As the political parties prepare for the local government election February 28, 2024, one church group is amplifying the call for the Office of the Political Ombudsman (OPO) to be re-instituted.

Earlier this year, Justice Minister Delroy Chuck, told the country that the office would be closed, and its operations subsumed into the Electoral Commission of Jamaica. However, the process has not been completed.

In a fresh wave of concern, the Jamaica Council of Churches (JCC), via a statement November 20, is calling for the reinforcement of the Political Ombudsman (Interim) Act (2002) to give greater focus to the monitoring of political conduct by vesting greater power in the OPO and the subsequent appointment of a suitably qualified official to fill this post.

“These are necessary courses of action as the nation prepares for its engagements in Local Government and subsequent General Elections, as disconcerting signals have already begun to emerge,” JCC President Archbishop Kenneth Richards of Kingston said in a statement.

The Archbishop said that the Electoral Commission and the Electoral Office of Jamaica [EOJ] together form the policy and operational arms of the country’s electoral system, which provide for the “smooth and fair fulfilment of the laws which govern its electoral processes”.

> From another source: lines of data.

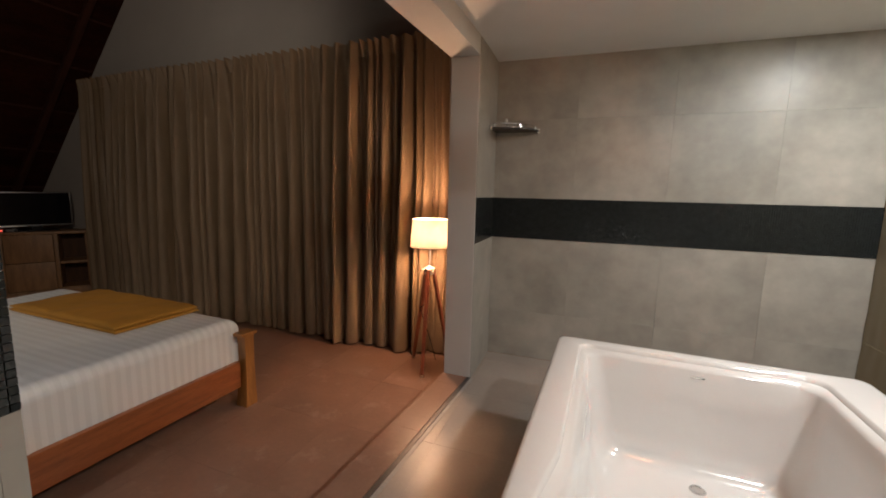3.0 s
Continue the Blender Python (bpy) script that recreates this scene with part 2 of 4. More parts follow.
def loft(rings, close_ends=True, bm=None, cyclic=True):
    """A skin over rings of the same number of points."""
    b = bm or bmesh.new()
    rows = [[b.verts.new(p) for p in ring] for ring in rings]
    n = len(rows[0])
    for a, c in zip(rows, rows[1:]):
        for i in range(n if cyclic else n - 1):
            j = (i + 1) % n
            b.faces.new((a[i], a[j], c[j], c[i]))
    if close_ends:
        b.faces.new(rows[0][::-1])
        b.faces.new(rows[-1])
    return b


def lathe(profile, around=24, bm=None, centre=(0, 0, 0)):
    """profile: (radius, height) from bottom to top."""
    c = Vector(centre)
    rings = [[c + Vector((r * math.cos(a), r * math.sin(a), z)) for a in (i * math.tau / around for i in range(around))] for r, z in profile]
    return loft(rings, True, bm)


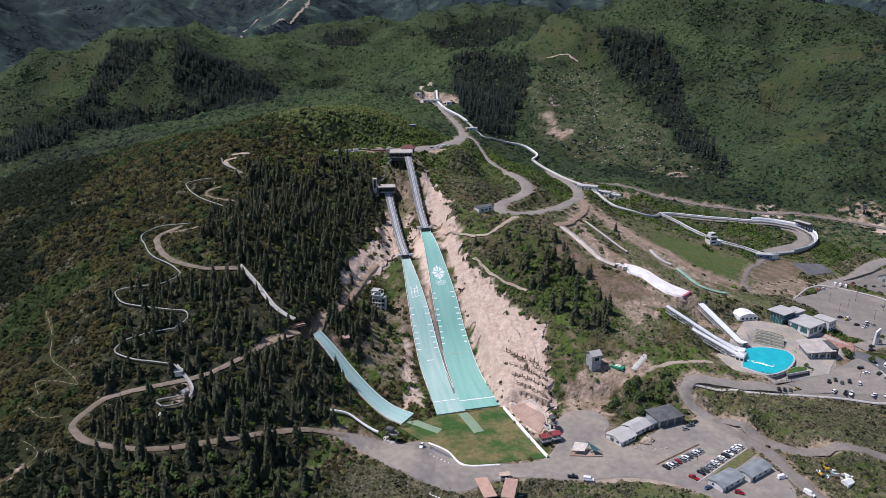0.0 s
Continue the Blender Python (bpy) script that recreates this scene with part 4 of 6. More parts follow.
def gable_roof(length, width, z, rise, over=0.5, thick=0.25):
    """Two slopes meeting in a ridge along x."""
    bm = B()
    hx, hy = length / 2 + over, width / 2 + over
    drop = rise * over / (width / 2)
    prof = [(-hy, z - drop), (0, z + rise), (hy, z - drop), (hy, z - drop - thick), (0, z + rise - thick), (-hy, z - drop - thick)]
    a = [bm.verts.new((-hx, y, h)) for y, h in prof]
    b = [bm.verts.new((hx, y, h)) for y, h in prof]
    for i in range(6):
        j = (i + 1) % 6
        bm.faces.new((a[i], a[j], b[j], b[i]))
    for r in (a, b):
        bm.faces.new((r[0], r[1], r[4], r[5]))
        bm.faces.new((r[1], r[2], r[3], r[4]))
    bmesh.ops.recalc_face_normals(bm, faces=bm.faces)
    return bm


def gable_walls(length, width, height, rise):
    bm = B()
    hx, hy = length / 2, width / 2
    prof = [(-hy, -1.0), (hy, -1.0), (hy, height), (0, height + rise - 0.05), (-hy, height)]
    a = [bm.verts.new((-hx, y, h)) for y, h in prof]
    b = [bm.verts.new((hx, y, h)) for y, h in prof]
    bm.faces.new(a), bm.faces.new(b[::-1])
    for i in range(5):
        bm.faces.new((a[i], a[(i + 1) % 5], b[(i + 1) % 5], b[i]))
    bmesh.ops.recalc_face_normals(bm, faces=bm.faces)
    return bm


def gable_house(name, label, category, x, y, turn, length, width, height, rise, wall, roof, openings=(), z=None, over=0.5):
    ob = thing(name, label, category, (x, y, height_at(x, y) if z is None else z), turn)
    part("wall", gable_walls(length, width, height, rise), wall, ob)
    part("roof", gable_roof(length, width, height, rise, over), roof, ob)
    for kind, face, u, zz, w, h in openings:
        axis = face[0]
        side = 1 if face[1] == "+" else -1
        px, py = (u, side * width / 2) if axis == "y" else (side * length / 2, u)
        if kind == "window":
            window_on(ob, px, py, zz, w, h, face)
        else:
            t = 0.08
            bm = slab(px - w / 2, px + w / 2, py - t, py + t, 0, h) if axis == "y" else slab(px - t, px + t, py - w / 2, py + w / 2, 0, h)
            part("door", bm, DARK_WALL if kind == "dark" else GREY_WALL, ob)
    return ob


def flat_house(name, label, category, x, y, turn, length, width, height, wall, roof, z=None, eave=0.4, openings=(), glass=GLASS):
    ob = thing(name, label, category, (x, y, height_at(x, y) if z is None else z), turn)
    part("wall", slab(-length / 2, length / 2, -width / 2, width / 2, -1.5, height), wall, ob)
    part("roof", slab(-length / 2 - eave, length / 2 + eave, -width / 2 - eave, width / 2 + eave, height + 0.003, height + 0.35, 0.06), roof, ob)
    for face, u, zz, w, h in openings:
        axis, side = face[0], 1 if face[1] == "+" else -1
        px, py = (u, side * width / 2) if axis == "y" else (side * length / 2, u)
        window_on(ob, px, py, zz, w, h, face, glass)
    return ob


# start houses of the two big hills
def start_house(label, x, y, z, turn, wide, deep, high, tower):
    ob = thing("start_house", label, "building", (x, y, z), turn)
    part("roof", slab(-wide / 2, wide / 2, -2.6, deep, high, high + 0.8, 0.12), WORN_ROOF, ob, "broad weathered flat roof")
    part("fascia", slab(-wide / 2 - 0.05, wide / 2 + 0.05, -2.66, -2.6, high - 0.1, high + 0.7), WORN_ROOF, ob)
    part("back_wall", slab(-wide / 2 + 1, wide / 2 - 1, 5.5, deep - 0.6, -4, high - 0.004), DARK_WALL, ob)
    part("floor", slab(-wide / 2 + 0.6, wide / 2 - 0.6, 1.4, 5.5, -0.6, 0), CONCRETE, ob)
    # columns and side wall coloured dark to stand for shade under the roof
    for u in np.linspace(-wide / 2 + 1.2, wide / 2 - 1.2, 6):
        part("column", slab(u - 0.22, u + 0.22, 1.6, 2.1, -9, high - 0.004), DARK_WALL, ob)
    for u in np.linspace(-wide / 2 + 2.4, wide / 2 - 2.4, 5):
        part("pane", slab(u - 1.1, u + 1.1, 5.36, 5.46, 0.4, high - 0.8), GLASS, ob)
    part("side_wall", slab(-wide / 2 + 0.2, -wide / 2 + 0.7, 0.5, deep - 1, -7, high - 0.004), DARK_WALL, ob)
    if tower:
        part("lift_shaft", slab(-wide / 2 - 4.2, -wide / 2 - 0.5, 2, 6, -6, high + tower, 0.1), CONCRETE, ob, "pale concrete lift shaft")
        part("shaft_opening", slab(-wide / 2 - 3.4, -wide / 2 - 1.5, 1.93, 2.01, high - 1, high + tower - 1.2), GLASS, ob)
    return ob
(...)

He outlined “these institutions and their machinery are the product of the bi-partisan and broad-based national co-operation that successfully extricated our electoral process from the tribal, hostile and volatile political climate which prevailed in earlier periods of our political history.”

The OPO, the statement said, emerged as a part of the framework to ensure transparency, probity, and decency in the conduct of the country’s political officials and their associates in the “cut and thrust” pursuit for political power and the exercise of the suffrage of the citizens.

“The experience and encounters of the Office of the Political Ombudsman deal largely with confrontational encounters, reports and allegations of misconduct and breaches of the Political Code of Conduct,” the statement said.

The religious leaders say they see “a clear distinction” between the expectations and administrative functions of the Electoral Commission and the OPO’s policing of the conduct of public officials in the pursuit of representational politics.

Subsuming the OPO within the EC, they say, may run the risk of (re)introducing concerns and confrontations of a partisan nature and detract from the distinctly apolitical and neutral work of the EC.

“Indeed, we see great value in an independent and strengthened OPO. We therefore call on the government to abort this intention…” the statement said.